** BEGIN **
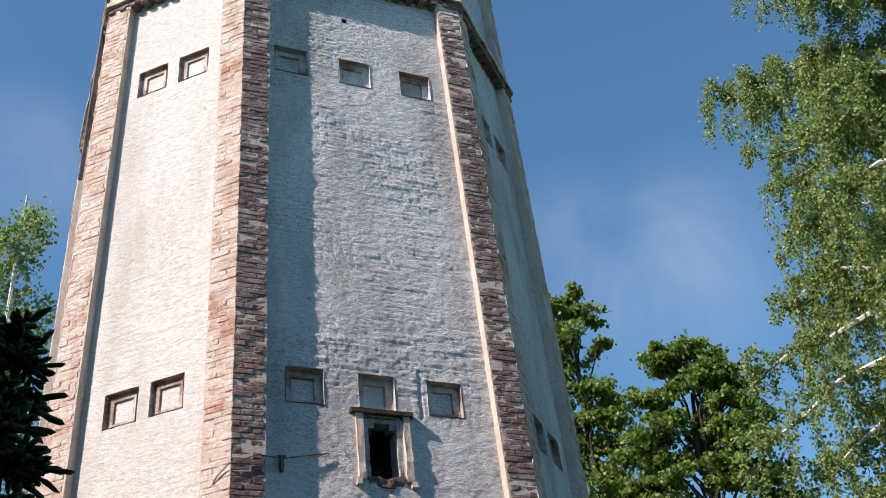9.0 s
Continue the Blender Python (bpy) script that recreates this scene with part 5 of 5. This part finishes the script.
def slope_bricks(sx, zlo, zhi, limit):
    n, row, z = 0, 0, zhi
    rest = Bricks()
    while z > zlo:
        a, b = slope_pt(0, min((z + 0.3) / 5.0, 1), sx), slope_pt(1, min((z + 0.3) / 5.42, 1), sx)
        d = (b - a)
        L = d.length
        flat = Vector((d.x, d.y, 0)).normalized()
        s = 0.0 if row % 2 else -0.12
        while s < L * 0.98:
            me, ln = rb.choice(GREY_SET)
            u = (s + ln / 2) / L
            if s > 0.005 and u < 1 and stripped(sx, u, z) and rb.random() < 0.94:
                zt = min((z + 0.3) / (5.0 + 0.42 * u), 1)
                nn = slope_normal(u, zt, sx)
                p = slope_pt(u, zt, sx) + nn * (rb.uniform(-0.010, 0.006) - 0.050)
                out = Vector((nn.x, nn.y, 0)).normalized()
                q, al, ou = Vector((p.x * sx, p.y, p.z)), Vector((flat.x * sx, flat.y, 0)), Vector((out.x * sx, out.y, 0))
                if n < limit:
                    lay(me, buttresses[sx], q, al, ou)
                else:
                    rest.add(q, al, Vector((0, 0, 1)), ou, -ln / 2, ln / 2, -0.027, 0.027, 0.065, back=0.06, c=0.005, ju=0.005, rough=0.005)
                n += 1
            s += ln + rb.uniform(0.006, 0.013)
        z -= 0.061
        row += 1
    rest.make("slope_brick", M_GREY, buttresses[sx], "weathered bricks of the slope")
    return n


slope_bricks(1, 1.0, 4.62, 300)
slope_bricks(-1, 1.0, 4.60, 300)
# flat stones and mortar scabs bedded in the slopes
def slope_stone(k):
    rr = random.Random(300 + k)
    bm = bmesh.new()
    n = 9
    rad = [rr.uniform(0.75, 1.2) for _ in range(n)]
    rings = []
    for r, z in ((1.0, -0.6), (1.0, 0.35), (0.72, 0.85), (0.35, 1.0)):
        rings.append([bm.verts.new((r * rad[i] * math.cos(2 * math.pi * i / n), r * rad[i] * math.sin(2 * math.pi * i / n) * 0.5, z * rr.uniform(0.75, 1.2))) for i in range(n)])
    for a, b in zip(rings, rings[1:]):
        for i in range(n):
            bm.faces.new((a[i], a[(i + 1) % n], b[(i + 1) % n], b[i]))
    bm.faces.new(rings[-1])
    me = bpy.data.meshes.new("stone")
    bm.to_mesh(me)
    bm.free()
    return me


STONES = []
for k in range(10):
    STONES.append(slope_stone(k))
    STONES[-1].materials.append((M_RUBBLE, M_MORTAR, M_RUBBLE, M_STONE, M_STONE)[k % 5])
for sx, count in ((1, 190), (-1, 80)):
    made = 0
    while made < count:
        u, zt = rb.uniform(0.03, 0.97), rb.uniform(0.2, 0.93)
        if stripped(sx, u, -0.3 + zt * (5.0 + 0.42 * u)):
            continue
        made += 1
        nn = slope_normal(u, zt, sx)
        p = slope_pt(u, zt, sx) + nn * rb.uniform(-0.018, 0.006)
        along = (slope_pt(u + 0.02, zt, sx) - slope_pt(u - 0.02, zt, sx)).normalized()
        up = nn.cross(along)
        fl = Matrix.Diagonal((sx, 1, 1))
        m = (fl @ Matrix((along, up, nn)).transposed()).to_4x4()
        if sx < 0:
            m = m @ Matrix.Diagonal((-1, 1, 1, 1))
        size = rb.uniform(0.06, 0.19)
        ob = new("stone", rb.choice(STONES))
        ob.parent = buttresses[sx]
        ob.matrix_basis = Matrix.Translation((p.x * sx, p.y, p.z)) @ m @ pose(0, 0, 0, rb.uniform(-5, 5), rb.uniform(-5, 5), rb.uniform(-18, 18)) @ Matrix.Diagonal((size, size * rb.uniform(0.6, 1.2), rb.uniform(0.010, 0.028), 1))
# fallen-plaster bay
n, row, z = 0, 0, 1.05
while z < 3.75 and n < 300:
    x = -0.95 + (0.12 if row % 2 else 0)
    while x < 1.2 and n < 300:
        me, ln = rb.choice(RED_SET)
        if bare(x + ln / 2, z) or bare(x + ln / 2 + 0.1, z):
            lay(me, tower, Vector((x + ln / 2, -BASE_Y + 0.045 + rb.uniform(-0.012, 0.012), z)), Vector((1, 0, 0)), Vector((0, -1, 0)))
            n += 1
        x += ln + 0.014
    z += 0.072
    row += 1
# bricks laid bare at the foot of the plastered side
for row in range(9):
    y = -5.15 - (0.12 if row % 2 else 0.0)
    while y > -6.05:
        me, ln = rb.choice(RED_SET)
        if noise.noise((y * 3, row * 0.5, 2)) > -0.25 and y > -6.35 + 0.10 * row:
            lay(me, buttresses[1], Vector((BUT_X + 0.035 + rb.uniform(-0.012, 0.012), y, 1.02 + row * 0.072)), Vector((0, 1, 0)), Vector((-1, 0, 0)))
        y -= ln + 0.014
** END **
Copy out each line exactly, without the pictures.

9.0 s
Continue the Blender Python (bpy) script that recreates this scene with part 5 of 5. This part finishes the script.
def slope_bricks(sx, zlo, zhi, limit):
    n, row, z = 0, 0, zhi
    rest = Bricks()
    while z > zlo:
        a, b = slope_pt(0, min((z + 0.3) / 5.0, 1), sx), slope_pt(1, min((z + 0.3) / 5.42, 1), sx)
        d = (b - a)
        L = d.length
        flat = Vector((d.x, d.y, 0)).normalized()
        s = 0.0 if row % 2 else -0.12
        while s < L * 0.98:
            me, ln = rb.choice(GREY_SET)
            u = (s + ln / 2) / L
            if s > 0.005 and u < 1 and stripped(sx, u, z) and rb.random() < 0.94:
                zt = min((z + 0.3) / (5.0 + 0.42 * u), 1)
                nn = slope_normal(u, zt, sx)
                p = slope_pt(u, zt, sx) + nn * (rb.uniform(-0.010, 0.006) - 0.050)
                out = Vector((nn.x, nn.y, 0)).normalized()
                q, al, ou = Vector((p.x * sx, p.y, p.z)), Vector((flat.x * sx, flat.y, 0)), Vector((out.x * sx, out.y, 0))
                if n < limit:
                    lay(me, buttresses[sx], q, al, ou)
                else:
                    rest.add(q, al, Vector((0, 0, 1)), ou, -ln / 2, ln / 2, -0.027, 0.027, 0.065, back=0.06, c=0.005, ju=0.005, rough=0.005)
                n += 1
            s += ln + rb.uniform(0.006, 0.013)
        z -= 0.061
        row += 1
    rest.make("slope_brick", M_GREY, buttresses[sx], "weathered bricks of the slope")
    return n


slope_bricks(1, 1.0, 4.62, 300)
slope_bricks(-1, 1.0, 4.60, 300)
# flat stones and mortar scabs bedded in the slopes
def slope_stone(k):
    rr = random.Random(300 + k)
    bm = bmesh.new()
    n = 9
    rad = [rr.uniform(0.75, 1.2) for _ in range(n)]
    rings = []
    for r, z in ((1.0, -0.6), (1.0, 0.35), (0.72, 0.85), (0.35, 1.0)):
        rings.append([bm.verts.new((r * rad[i] * math.cos(2 * math.pi * i / n), r * rad[i] * math.sin(2 * math.pi * i / n) * 0.5, z * rr.uniform(0.75, 1.2))) for i in range(n)])
    for a, b in zip(rings, rings[1:]):
        for i in range(n):
            bm.faces.new((a[i], a[(i + 1) % n], b[(i + 1) % n], b[i]))
    bm.faces.new(rings[-1])
    me = bpy.data.meshes.new("stone")
    bm.to_mesh(me)
    bm.free()
    return me


STONES = []
for k in range(10):
    STONES.append(slope_stone(k))
    STONES[-1].materials.append((M_RUBBLE, M_MORTAR, M_RUBBLE, M_STONE, M_STONE)[k % 5])
for sx, count in ((1, 190), (-1, 80)):
    made = 0
    while made < count:
        u, zt = rb.uniform(0.03, 0.97), rb.uniform(0.2, 0.93)
        if stripped(sx, u, -0.3 + zt * (5.0 + 0.42 * u)):
            continue
        made += 1
        nn = slope_normal(u, zt, sx)
        p = slope_pt(u, zt, sx) + nn * rb.uniform(-0.018, 0.006)
        along = (slope_pt(u + 0.02, zt, sx) - slope_pt(u - 0.02, zt, sx)).normalized()
        up = nn.cross(along)
        fl = Matrix.Diagonal((sx, 1, 1))
        m = (fl @ Matrix((along, up, nn)).transposed()).to_4x4()
        if sx < 0:
            m = m @ Matrix.Diagonal((-1, 1, 1, 1))
        size = rb.uniform(0.06, 0.19)
        ob = new("stone", rb.choice(STONES))
        ob.parent = buttresses[sx]
        ob.matrix_basis = Matrix.Translation((p.x * sx, p.y, p.z)) @ m @ pose(0, 0, 0, rb.uniform(-5, 5), rb.uniform(-5, 5), rb.uniform(-18, 18)) @ Matrix.Diagonal((size, size * rb.uniform(0.6, 1.2), rb.uniform(0.010, 0.028), 1))
# fallen-plaster bay
n, row, z = 0, 0, 1.05
while z < 3.75 and n < 300:
    x = -0.95 + (0.12 if row % 2 else 0)
    while x < 1.2 and n < 300:
        me, ln = rb.choice(RED_SET)
        if bare(x + ln / 2, z) or bare(x + ln / 2 + 0.1, z):
            lay(me, tower, Vector((x + ln / 2, -BASE_Y + 0.045 + rb.uniform(-0.012, 0.012), z)), Vector((1, 0, 0)), Vector((0, -1, 0)))
            n += 1
        x += ln + 0.014
    z += 0.072
    row += 1
# bricks laid bare at the foot of the plastered side
for row in range(9):
    y = -5.15 - (0.12 if row % 2 else 0.0)
    while y > -6.05:
        me, ln = rb.choice(RED_SET)
        if noise.noise((y * 3, row * 0.5, 2)) > -0.25 and y > -6.35 + 0.10 * row:
            lay(me, buttresses[1], Vector((BUT_X + 0.035 + rb.uniform(-0.012, 0.012), y, 1.02 + row * 0.072)), Vector((0, 1, 0)), Vector((-1, 0, 0)))
        y -= ln + 0.014